ES256 (ECDSA P-256) JWT Signing

Discover ES256 (ECDSA P-256) for JWT signing, its compact key sizes, performance advantages over RSA, and why it is gaining adoption in modern systems.

Algorithm

Detailed Explanation

ES256 (ECDSA using P-256 and SHA-256) is an asymmetric signing algorithm based on Elliptic Curve Cryptography (ECC). Like RS256, it uses a key pair: a private key for signing and a public key for verification. However, ES256 achieves equivalent security with much smaller keys, resulting in compact signatures and faster operations.

How ES256 signing works:

The algorithm computes the SHA-256 hash of the encoded header and payload, then applies the Elliptic Curve Digital Signature Algorithm (ECDSA) using the P-256 curve (also known as secp256r1 or prime256v1). The signature consists of two 256-bit integers (r, s) encoded as a 64-byte sequence after base64url encoding.

{
  "alg": "ES256",
  "typ": "JWT",
  "kid": "ec-key-2024"
}

Size and performance advantages:

An ES256 key pair uses a 256-bit private key and a 512-bit public key, compared to RS256's 2048-4096 bit keys. The resulting JWT signature is approximately 86 characters (base64url-encoded) versus 342 characters for RS256 with a 2048-bit key. This size reduction matters for tokens transmitted in HTTP headers, where every byte counts. Signing speed is comparable to RS256, but key generation is dramatically faster.

Security level:

ES256 with the P-256 curve provides 128 bits of security, equivalent to RSA with a 3072-bit key. For most applications, 128 bits of security is more than sufficient. The P-256 curve has been extensively analyzed and is endorsed by NIST, NSA Suite B, and numerous international standards bodies. It is supported by all major JWT libraries and cloud providers.
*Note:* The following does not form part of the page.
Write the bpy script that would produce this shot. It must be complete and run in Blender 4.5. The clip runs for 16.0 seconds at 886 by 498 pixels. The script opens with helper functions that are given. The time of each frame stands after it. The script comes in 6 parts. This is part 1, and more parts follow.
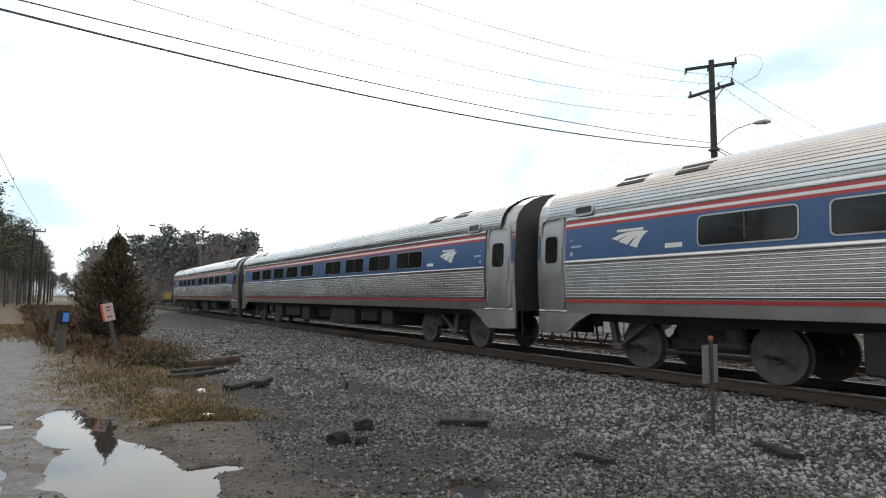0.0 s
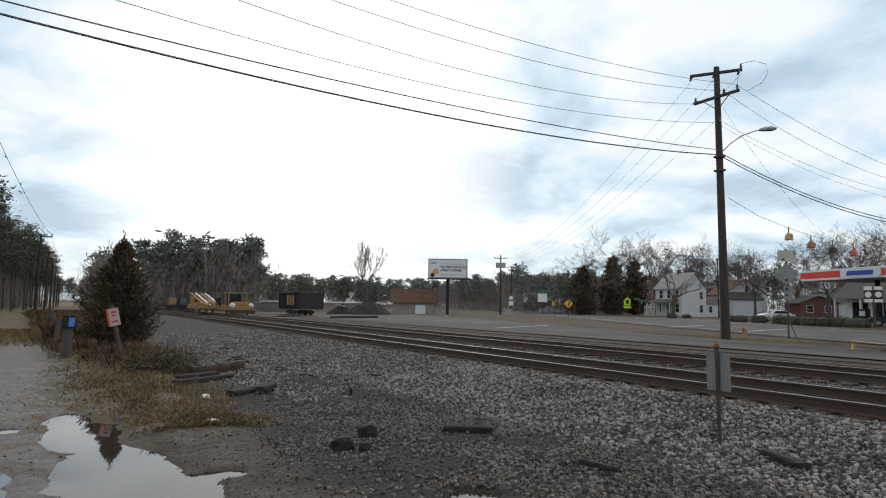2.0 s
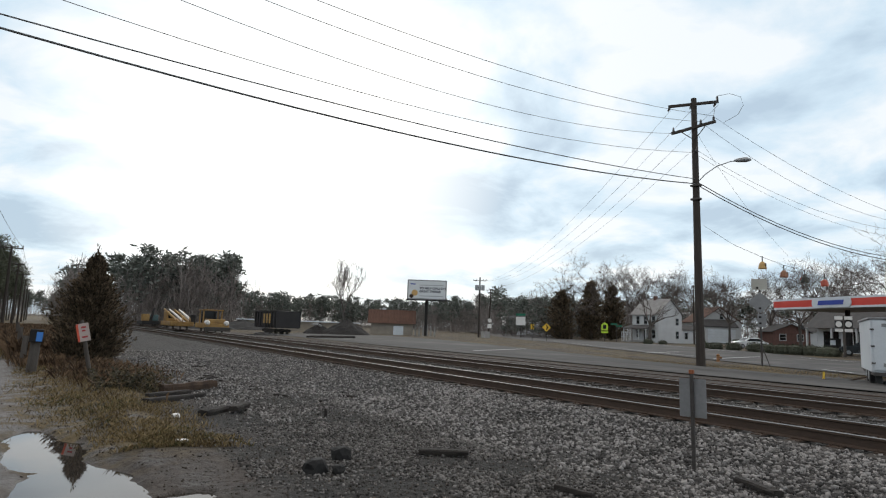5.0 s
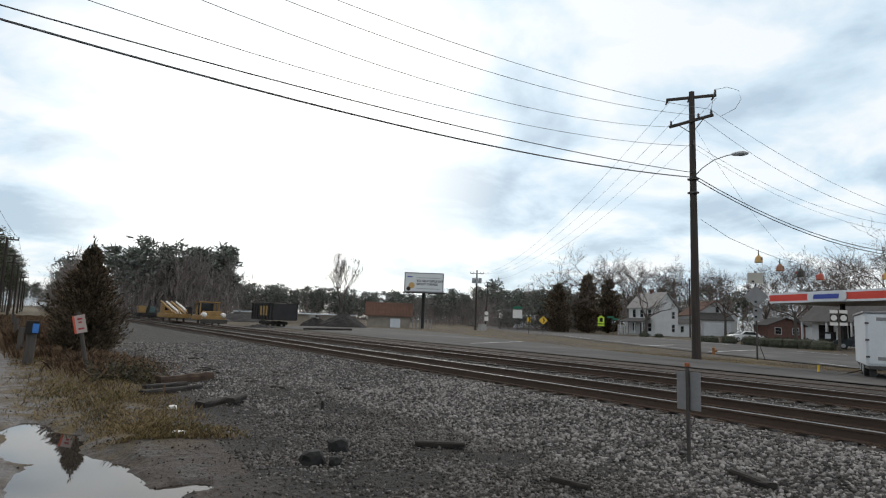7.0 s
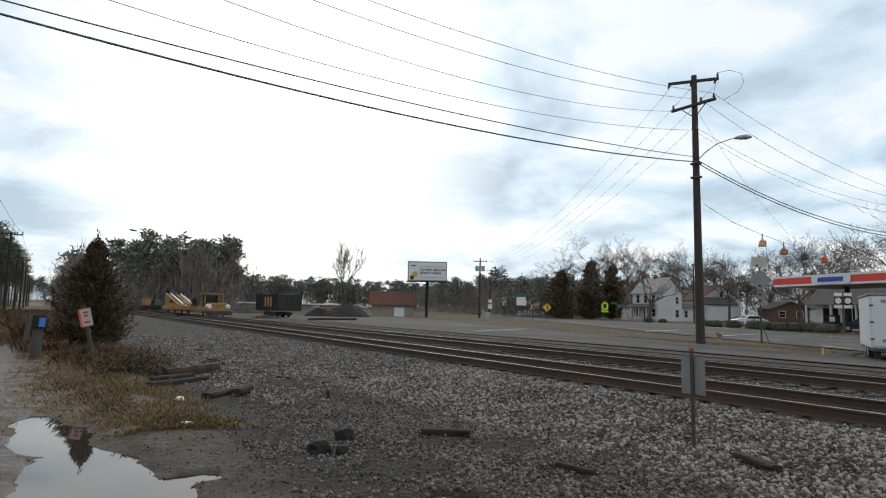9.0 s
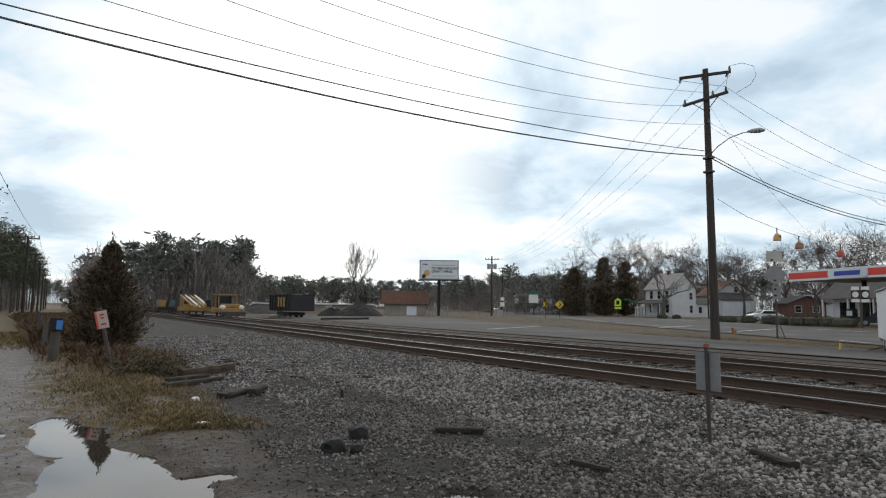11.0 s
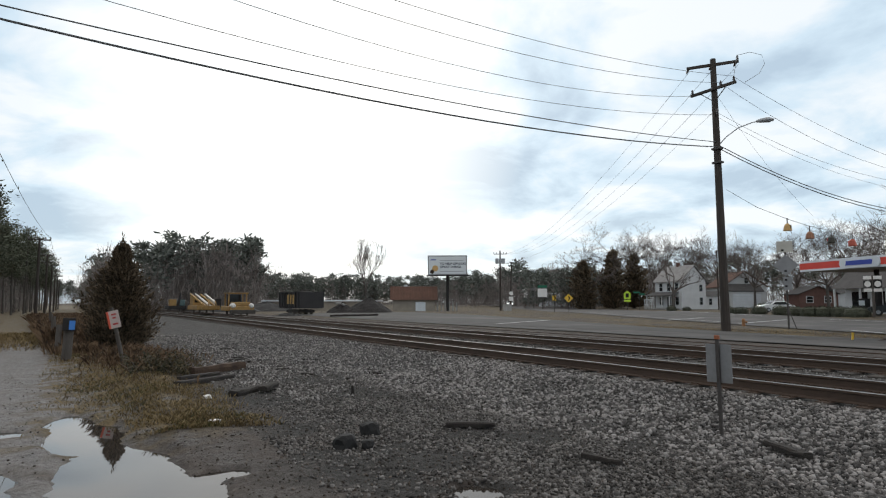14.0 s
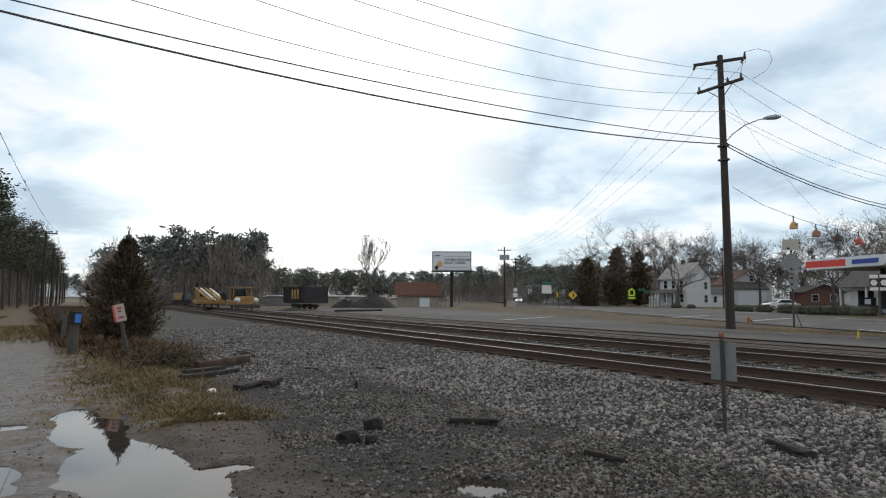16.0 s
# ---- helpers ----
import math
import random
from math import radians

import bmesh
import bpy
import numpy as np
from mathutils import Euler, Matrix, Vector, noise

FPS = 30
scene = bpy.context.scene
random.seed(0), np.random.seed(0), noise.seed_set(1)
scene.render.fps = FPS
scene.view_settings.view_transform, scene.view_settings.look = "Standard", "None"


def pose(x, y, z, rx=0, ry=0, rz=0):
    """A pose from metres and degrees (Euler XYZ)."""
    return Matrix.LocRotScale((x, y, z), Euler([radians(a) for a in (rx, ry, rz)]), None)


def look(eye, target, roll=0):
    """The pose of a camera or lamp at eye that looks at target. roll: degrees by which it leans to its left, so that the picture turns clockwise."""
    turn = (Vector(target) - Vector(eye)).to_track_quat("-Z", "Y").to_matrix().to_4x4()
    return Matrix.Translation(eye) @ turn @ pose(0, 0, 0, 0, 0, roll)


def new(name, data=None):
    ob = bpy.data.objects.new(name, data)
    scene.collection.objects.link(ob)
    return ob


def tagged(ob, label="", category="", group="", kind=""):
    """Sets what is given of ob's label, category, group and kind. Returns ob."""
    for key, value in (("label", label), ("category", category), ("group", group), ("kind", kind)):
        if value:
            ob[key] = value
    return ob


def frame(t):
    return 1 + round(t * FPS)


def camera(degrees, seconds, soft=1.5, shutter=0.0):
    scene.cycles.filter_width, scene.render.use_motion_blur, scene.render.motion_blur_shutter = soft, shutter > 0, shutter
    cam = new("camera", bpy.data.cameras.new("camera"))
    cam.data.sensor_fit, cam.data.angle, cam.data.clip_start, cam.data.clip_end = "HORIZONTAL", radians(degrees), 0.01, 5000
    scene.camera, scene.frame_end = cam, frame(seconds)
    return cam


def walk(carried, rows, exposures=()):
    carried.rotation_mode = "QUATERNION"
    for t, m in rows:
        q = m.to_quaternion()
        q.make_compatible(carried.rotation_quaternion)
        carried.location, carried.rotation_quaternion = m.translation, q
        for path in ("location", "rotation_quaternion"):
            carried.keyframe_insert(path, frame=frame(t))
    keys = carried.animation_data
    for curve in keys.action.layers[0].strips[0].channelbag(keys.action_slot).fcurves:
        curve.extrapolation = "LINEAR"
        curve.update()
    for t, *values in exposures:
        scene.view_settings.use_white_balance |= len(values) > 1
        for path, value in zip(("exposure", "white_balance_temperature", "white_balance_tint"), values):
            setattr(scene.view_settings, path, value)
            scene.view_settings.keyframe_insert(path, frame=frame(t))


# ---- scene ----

Adoption and compatibility:

ES256 is increasingly the recommended algorithm for new JWT implementations. Apple's Sign in with Apple uses ES256 exclusively. WebAuthn/FIDO2 specifications prefer ECDSA. AWS, Google Cloud, and Azure all support ES256 in their key management and identity services. The main compatibility concern is legacy systems that only support RSA, which is becoming less common. For new projects without legacy constraints, ES256 offers the best combination of security, performance, and compact token size.

Use Case

A mobile app backend uses ES256 for JWT signing to minimize token size, reducing bandwidth usage for clients on cellular connections where every byte impacts latency.